Catch Up models run in many English Local Authorities and in pockets of Wales but not the same model. The Rhondda Cynon Taf Catch Up team is evangelical about its ‘Rolls Royce model’, and several other authorities are looking to roll out their model in the coming months. ‘From our experience, we would strongly encourage other Authorities to take Catch Up on board as a strategic intervention into reading,’ says Selwyn Jones. Stringent evaluation throughout Catch Up, annually and mid-term as well as teacher and pupil questionnaires shows great results. The team is also tracking the children who received support in the first year of the project, who were then in Year 3 and are presently in year 6, to see what levels the Catch Up children will achieve in their end of key stage teacher assessments. – hopefully achieving a Level 4.

Moving forward

This year, four numeracy projects, based on ‘Springboard’ and new Wave 3 materials from England, are being piloted with similar success.
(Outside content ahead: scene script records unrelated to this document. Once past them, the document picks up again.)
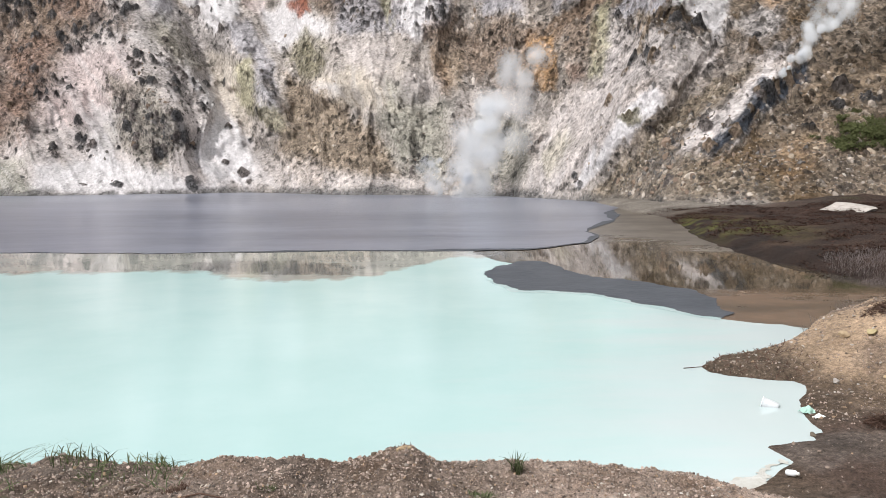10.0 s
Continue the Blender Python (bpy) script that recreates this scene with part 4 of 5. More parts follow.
mud_bar = sheet("mud_bar", [(1.05, 17.6), (1.15, 16.5), (1.52, 15.65), (2.4, 15.4), (3.0, 15.0), (3.5, 14.0), (4.0, 13.2), (4.42, 12.75), (4.75, 13.2), (4.92, 14.5), (4.75, 15.6),
                            (4.2, 16.4), (3.2, 17.3), (2.8, 18.4), (2.4, 20.0), (1.9, 19.9), (1.25, 18.7)], 0.012, MAT_BAR, 0.13, 5)
tagged(mud_bar, "smooth dark grey mud bar beside the milky pond", "mud bar", kind="structure")
mud_rim = sheet("mud_rim", [(-9, 22.75), (-5.7, 22.5), (-2.9, 22.5), (-0.4, 22.3), (2.5, 22.38), (4.38, 23.95), (5.1, 26.0), (5.0, 27.4), (6.9, 32.1), (8.1, 37.8), (7, 38), (3, 27), (1, 24)],
                0.015, MAT_BAR, 0.05, 7)
tagged(mud_rim, "thin dark crust along the edge of the mud pool", "mud crust", kind="structure")
mud_pool = sheet("mud_pool", [(-110, 30), (-60, 26), (-20.3, 23.7), (-14, 23.4), (-9.9, 22.7), (-5.7, 22.6), (-2.9, 22.7), (-0.4, 22.5), (2.5, 22.6), (4.3, 24.1), (5.0, 26.1),
                              (4.9, 27.4), (6.8, 32.1), (8.0, 37.8), (9.5, 46), (9, 62), (-30, 75), (-110, 95)], 0.018, MAT_MUD, 0.08, 6)
tagged(mud_pool, "steaming grey mud pool at the foot of the crater wall", "mud pool", kind="structure")


# ---- stones ----
def unit_rock(seed, level=1, flat=0.75):
    """A lump of broken stone: a shaken, flattened ico mesh."""
    rnd = np.random.RandomState(seed)
    bm = bmesh.new()
    bmesh.ops.create_icosphere(bm, subdivisions=level, radius=1)
    v = np.array([q.co for q in bm.verts])
    f = np.array([[q.index for q in t.verts] for t in bm.faces])
    bm.free()
    for _ in range(7):         # knock off corners with random planes
        n = rnd.normal(size=3)
        n /= np.linalg.norm(n)
        d = v @ n
        cut = rnd.uniform(0.35, 0.7)
        v = v - np.outer(np.maximum(d - cut, 0), n)
    v = v * (1 + rnd.uniform(-0.16, 0.16, (len(v), 1))) * np.array((1, rnd.uniform(0.65, 0.95), flat * rnd.uniform(0.7, 1)))
    return v, f


ROCKS = [unit_rock(k, 1) for k in range(8)]


def rotations(rnd, count):
    q = rnd.normal(size=(count, 4))
    q /= np.linalg.norm(q, axis=1)[:, None]
    w, x, y, z = q.T
    return np.stack([1 - 2 * (y * y + z * z), 2 * (x * y - z * w), 2 * (x * z + y * w),
                     2 * (x * y + z * w), 1 - 2 * (x * x + z * z), 2 * (y * z - x * w),
                     2 * (x * z - y * w), 2 * (y * z + x * w), 1 - 2 * (x * x + y * y)], -1).reshape(count, 3, 3)


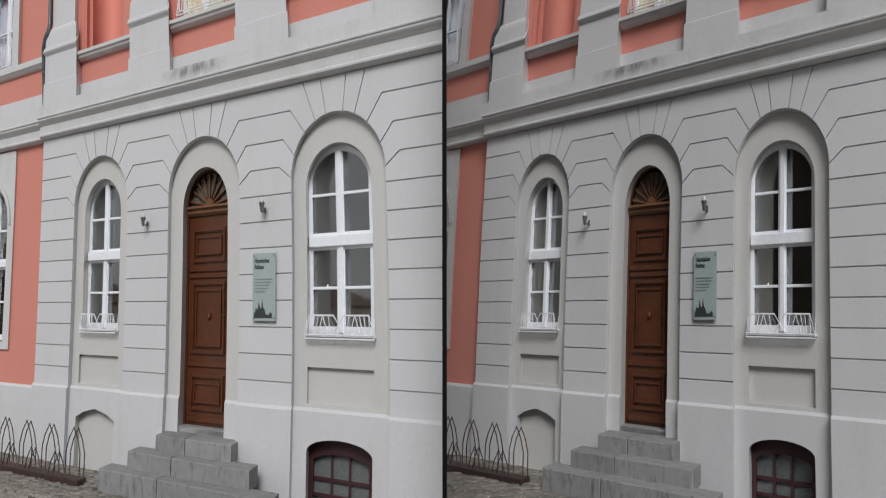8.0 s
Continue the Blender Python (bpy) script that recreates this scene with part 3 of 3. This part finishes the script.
def door(house):
    c, a, z0, z1, y = BAYS[1][0] + 0.01, 0.505, 0.80, 3.06, 0.14
    leaf = part("door", soft_box(c - a, c + a, y, y + 0.05, z0, z1, 0.004), WOOD, house, "closed brown panelled wooden entrance door")
    for zb, zt in ((z0 + 0.15, z0 + 0.545), (z0 + 0.75, z0 + 1.54), (z0 + 1.74, z0 + 2.12)):
        bm = bmesh.new()
        plate(bm, rect(c - 0.39, c + 0.39, zb, zt), [inset(rect(c - 0.39, c + 0.39, zb, zt), 0.05)], y - 0.010, y + 0.01)
        plate(bm, inset(rect(c - 0.39, c + 0.39, zb, zt), 0.012), [inset(rect(c - 0.39, c + 0.39, zb, zt), 0.036)], y - 0.017, y - 0.008)
        part("panel_moulding", bm, WOOD, leaf)
        bm = bmesh.new()
        field = inset(rect(c - 0.39, c + 0.39, zb, zt), 0.085)
        prism(bm, field, y - 0.008, y + 0.01, 0.006)
        plate(bm, field, [inset(field, 0.026)], y - 0.018, y - 0.006)
        part("panel", bm, WOOD, leaf)
    for z in (z0 + 0.06, z0 + 0.645, z0 + 1.60, z0 + 1.67):
        part("rail", soft_box(c - a + 0.03, c + a - 0.03, y - 0.014, y + 0.01, z - 0.025, z + 0.025, 0.006), WOOD, leaf)
    bm = bmesh.new()
    bmesh.ops.create_uvsphere(bm, u_segments=14, v_segments=8, radius=0.042, matrix=Matrix.Translation((c + 0.02, y - 0.012, z0 + 1.16)) @ Matrix.Diagonal((1, ROUND, 1, 1)))
    part("knob", bm, WOOD, leaf, smooth=True)
    bm = bmesh.new()
    box(bm, c + 0.43, c + 0.475, y - 0.008, y + 0.004, z0 + 1.02, z0 + 1.24)
    tube(bm, [(c + 0.452, y, z0 + 1.17), (c + 0.452, y - 0.05, z0 + 1.17), (c + 0.36, y - 0.055, z0 + 1.17)], 0.01, 8)
    part("handle", bm, BRASS, leaf)
    # door frame and transom beam
    bm = bmesh.new()
    for s in (-1, 1):
        xs = sorted((c + s * a, c + s * (a + 0.05)))
        box(bm, xs[0], xs[1], y - 0.01, y + 0.06, z0, 3.12)
    part("door_frame", bm, WOOD, house)
    bm = bmesh.new()
    along(bm, [(y + 0.05, 3.165), (y - 0.045, 3.165), (y - 0.05, 3.14), (y - 0.028, 3.12), (y - 0.032, 3.09), (y - 0.015, 3.06), (y + 0.05, 3.055)], c - a - 0.02, c + a + 0.02)
    part("door_transom", bm, WOOD_LIGHT, house)
    # fanlight with wooden rays
    bm = bmesh.new()
    ring(bm, c, 3.14, 0.515, 0.405, 0.54, 0.43, y - 0.01, y + 0.04)
    fan = part("fanlight", bm, WOOD, house, "half-round fanlight with wooden sun rays")
    for i in range(9):
        t = radians(14 + 152 * i / 8)
        p, q = Vector((c + 0.09 * math.cos(t), 3.16 + 0.08 * math.sin(t))), Vector((c + 0.50 * math.cos(t), 3.14 + 0.39 * math.sin(t)))
        nrm = Vector((-(q - p).y, (q - p).x)).normalized()
        pts = [tuple(p - nrm * 0.009), tuple(q - nrm * 0.015), tuple(q + nrm * 0.015), tuple(p + nrm * 0.009)]
        bm = bmesh.new()
        prism(bm, pts, y - 0.004, y + 0.02, 0.004)
        part("ray", bm, WOOD_LIGHT, fan)
    bm = bmesh.new()
    prism(bm, arched(c, 0.11, 3.14, 3.15, 0.10, 12), y - 0.012, y + 0.02, 0.005)
    part("sun_boss", bm, WOOD_LIGHT, fan)
    bm = bmesh.new()
    prism(bm, arched(c, 0.50, 3.14, 3.145, 0.39, 20), y + 0.024, y + 0.03)
    part("pane", bm, FANGLASS, fan, "clouded patterned glass")


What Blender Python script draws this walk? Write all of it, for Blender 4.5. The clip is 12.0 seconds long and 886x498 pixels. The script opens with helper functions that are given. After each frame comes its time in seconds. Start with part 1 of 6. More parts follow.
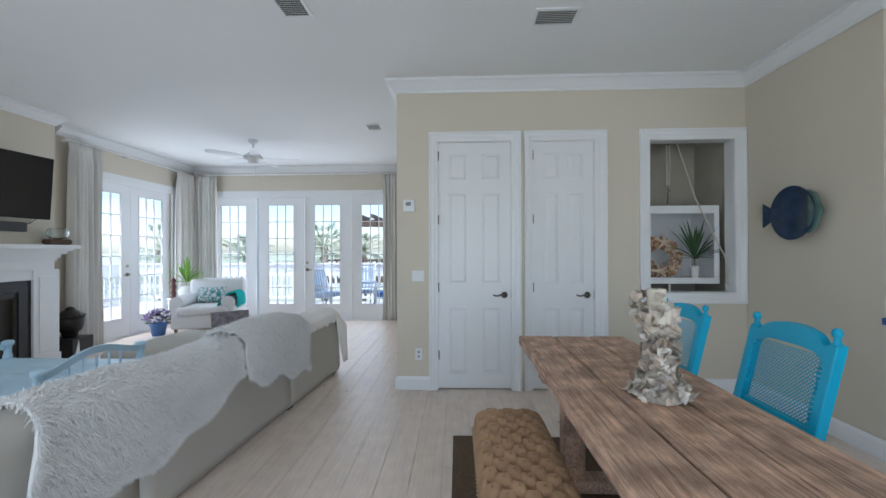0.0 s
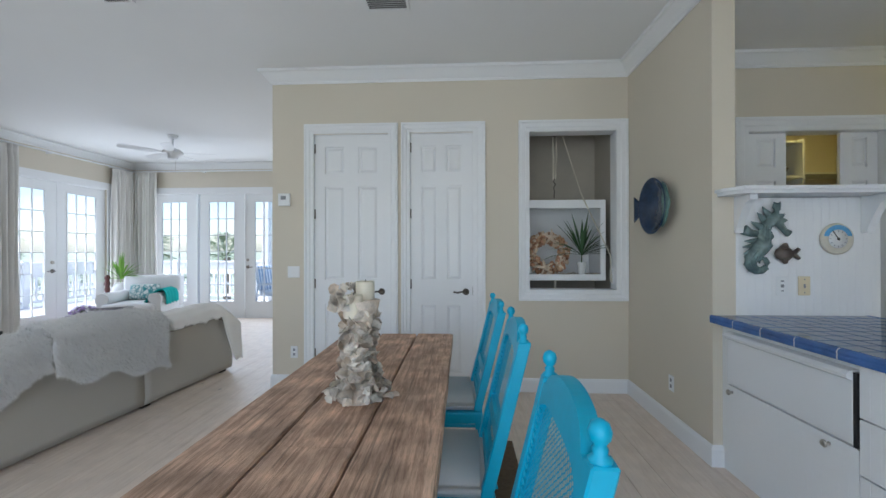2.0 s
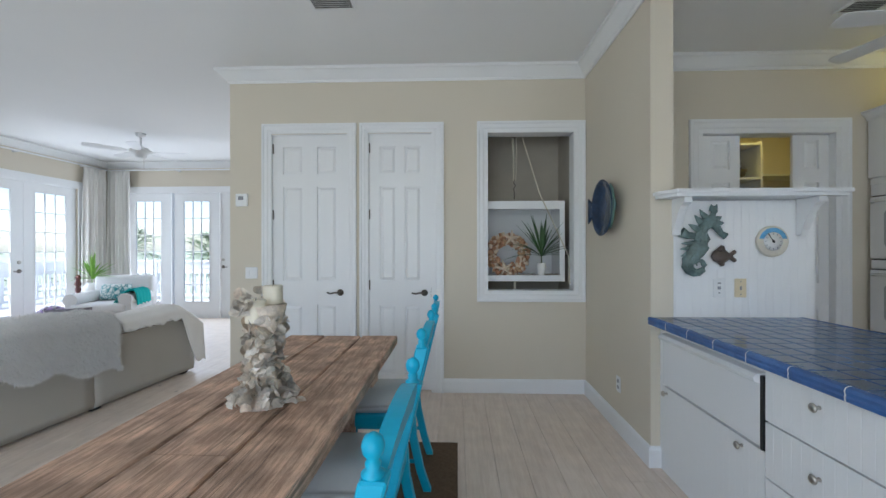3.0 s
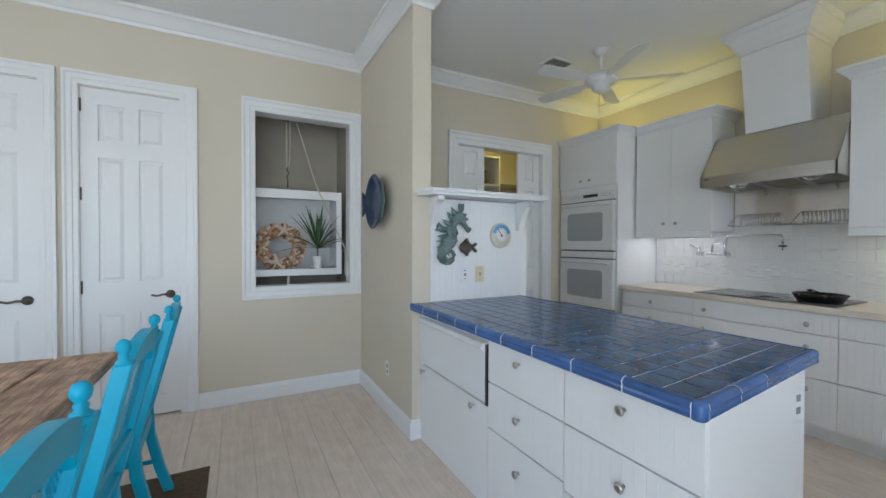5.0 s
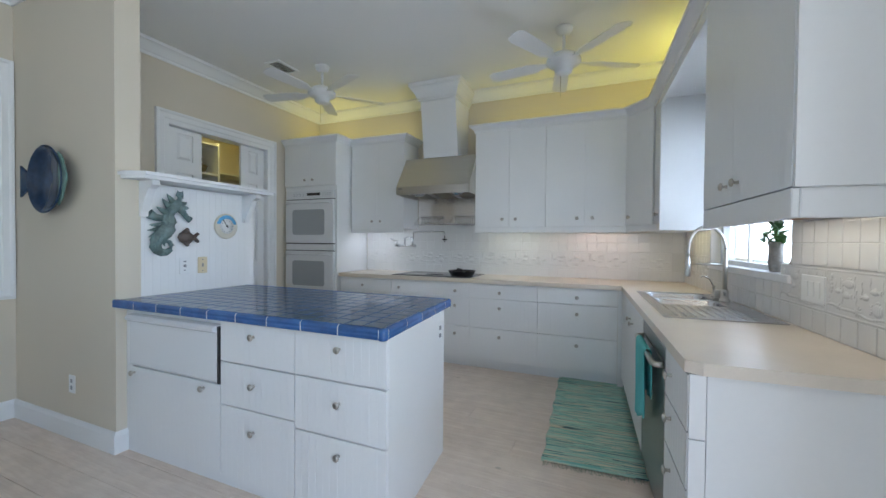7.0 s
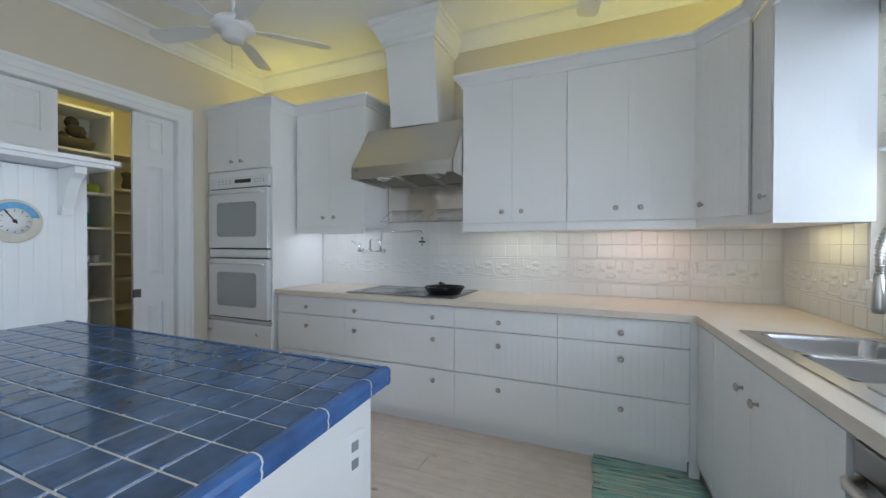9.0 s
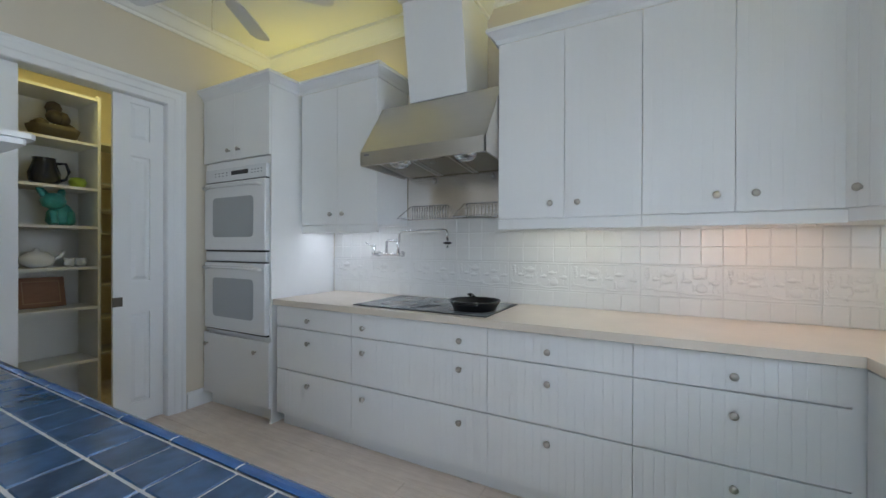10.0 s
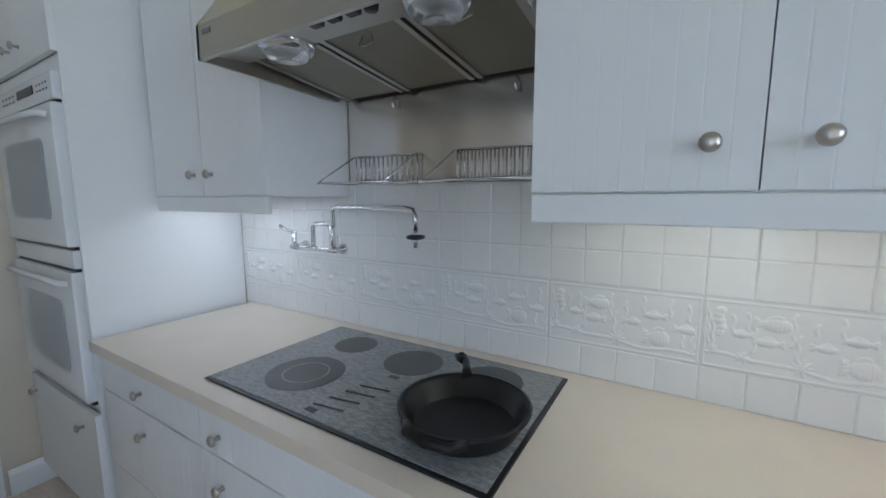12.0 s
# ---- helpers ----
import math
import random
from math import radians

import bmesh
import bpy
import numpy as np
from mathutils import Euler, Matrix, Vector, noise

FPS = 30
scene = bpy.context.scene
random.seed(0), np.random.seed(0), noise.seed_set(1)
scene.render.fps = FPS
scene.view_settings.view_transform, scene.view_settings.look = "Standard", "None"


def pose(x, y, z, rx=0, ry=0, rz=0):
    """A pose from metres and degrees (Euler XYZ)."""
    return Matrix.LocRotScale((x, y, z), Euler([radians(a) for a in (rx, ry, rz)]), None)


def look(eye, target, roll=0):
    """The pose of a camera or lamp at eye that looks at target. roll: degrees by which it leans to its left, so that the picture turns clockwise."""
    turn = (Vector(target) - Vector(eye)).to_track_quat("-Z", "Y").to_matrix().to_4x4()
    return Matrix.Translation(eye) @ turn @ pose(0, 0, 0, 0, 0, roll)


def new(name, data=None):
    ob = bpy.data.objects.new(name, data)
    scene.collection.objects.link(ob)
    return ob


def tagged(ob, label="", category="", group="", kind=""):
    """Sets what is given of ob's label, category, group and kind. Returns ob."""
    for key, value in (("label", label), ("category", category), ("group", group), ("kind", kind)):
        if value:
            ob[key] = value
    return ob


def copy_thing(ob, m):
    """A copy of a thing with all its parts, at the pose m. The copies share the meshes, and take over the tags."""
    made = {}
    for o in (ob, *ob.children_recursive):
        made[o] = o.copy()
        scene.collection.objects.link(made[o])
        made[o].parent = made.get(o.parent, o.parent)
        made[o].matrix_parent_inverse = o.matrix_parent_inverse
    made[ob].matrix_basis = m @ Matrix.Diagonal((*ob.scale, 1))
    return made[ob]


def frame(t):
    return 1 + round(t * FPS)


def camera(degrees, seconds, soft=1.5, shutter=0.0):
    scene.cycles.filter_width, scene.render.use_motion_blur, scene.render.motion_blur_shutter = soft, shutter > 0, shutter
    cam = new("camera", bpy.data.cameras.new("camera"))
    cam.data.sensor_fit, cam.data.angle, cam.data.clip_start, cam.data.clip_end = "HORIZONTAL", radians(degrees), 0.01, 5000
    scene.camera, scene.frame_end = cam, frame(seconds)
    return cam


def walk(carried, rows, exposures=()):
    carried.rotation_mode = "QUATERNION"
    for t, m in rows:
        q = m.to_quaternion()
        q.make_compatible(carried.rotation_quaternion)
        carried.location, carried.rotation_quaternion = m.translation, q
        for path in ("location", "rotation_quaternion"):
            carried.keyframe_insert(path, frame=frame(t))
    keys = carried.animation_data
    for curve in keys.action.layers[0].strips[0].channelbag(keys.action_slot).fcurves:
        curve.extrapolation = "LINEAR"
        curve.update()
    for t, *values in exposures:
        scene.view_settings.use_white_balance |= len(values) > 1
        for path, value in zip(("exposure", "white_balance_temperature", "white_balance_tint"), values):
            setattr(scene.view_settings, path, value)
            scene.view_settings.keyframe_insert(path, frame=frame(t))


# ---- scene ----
cam = camera(97.0, 12.0)
PATH = [
    (0, (0.031, -0.025, 1.371), (-0.046, 1.973, 1.379), -0.2),
    (0.5, (0.212, 0.01, 1.356), (0.127, 2.008, 1.369), -0.2),
    (1, (0.549, 0.042, 1.35), (0.47, 2.04, 1.357), -0.2),
    (1.5, (0.905, 0.097, 1.351), (0.813, 2.095, 1.355), -0.1),
    (2, (1.257, 0.134, 1.329), (1.159, 2.132, 1.334), -0.1),
    (2.5, (1.48, 0.147, 1.352), (1.382, 2.145, 1.348), -0.1),
    (2.7, (1.531, 0.15, 1.347), (1.437, 2.148, 1.345), -0.1),
    (4.3, (1.732, 0.173, 1.365), (2.278, 2.096, 1.334), 0.4),
    (4.5, (1.734, 0.173, 1.364), (2.457, 2.037, 1.33), 0.4),
    (5, (1.741, 0.187, 1.333), (2.675, 1.955, 1.303), 0.2),
    (5.5, (1.696, 0.187, 1.319), (2.849, 1.821, 1.288), 0.3),
    (6, (1.592, 0.141, 1.29), (3.069, 1.489, 1.252), 0.3),
    (6.5, (1.453, -0.016, 1.278), (3.216, 0.927, 1.241), 0.4),
    (7, (1.418, -0.09, 1.284), (3.256, 0.698, 1.25), 0.5),
    (7.2, (1.425, -0.091, 1.28), (3.261, 0.701, 1.245), 0.4),
    (8.8, (2.605, 0.199, 1.298), (4.444, 0.984, 1.268), 0.2),
    (9, (2.711, 0.228, 1.291), (4.544, 1.029, 1.271), 0.1),
    (9.5, (2.954, 0.324, 1.288), (4.773, 1.154, 1.27), 0.2),
    (10, (3.299, 0.464, 1.288), (5.058, 1.416, 1.28), 0.2),
    (10.5, (3.971, 0.727, 1.338), (5.714, 1.708, 1.315), 0.1),
    (11, (4.478, 0.943, 1.413), (6.207, 1.936, 1.274), -0.1),
    (11.5, (4.633, 0.984, 1.441), (6.334, 2.006, 1.194), -0.1),
    (12, (4.665, 0.997, 1.441), (6.36, 2.029, 1.186), -0.1),
]
walk(cam, [(t, look(eye, target, roll)) for t, eye, target, roll in PATH], exposures=[(0.0, 0.82, 5620, 11), (2.6, 0.92, 5720, 11), (4.5, 1.22, 5750, 11), (6.0, 1.26, 5500, 11), (7.0, 1.20, 5450, 11), (9.0, 1.33, 5520, 11), (11.0, 1.24, 5380, 11), (12.0, 1.20, 5300, 11)])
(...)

Children at Level 2c in their maths are targeted on the basis that research shows these children are unlikely to reach the Government set Level 4 target at the age of 11. Mid-term tests show that the numeracy project is moving children from level 2C to 2A within four months.

Next year the project will take on another 11 new schools for literacy Catch Up, making a total in the project of 96. In addition 60 for numeracy – 30 with full support (as in the literacy model) and 30 given the funding and the training to support themselves. This numeracy project was made possible with an additional ‘Training Grant’ from the Basic Skills. Emma and Selwyn plan to take on another 3 LSAs and a part time maths advisor in line with the expansion of the project. By 2007, all 120 schools in the Authority will have received support in the numeracy project.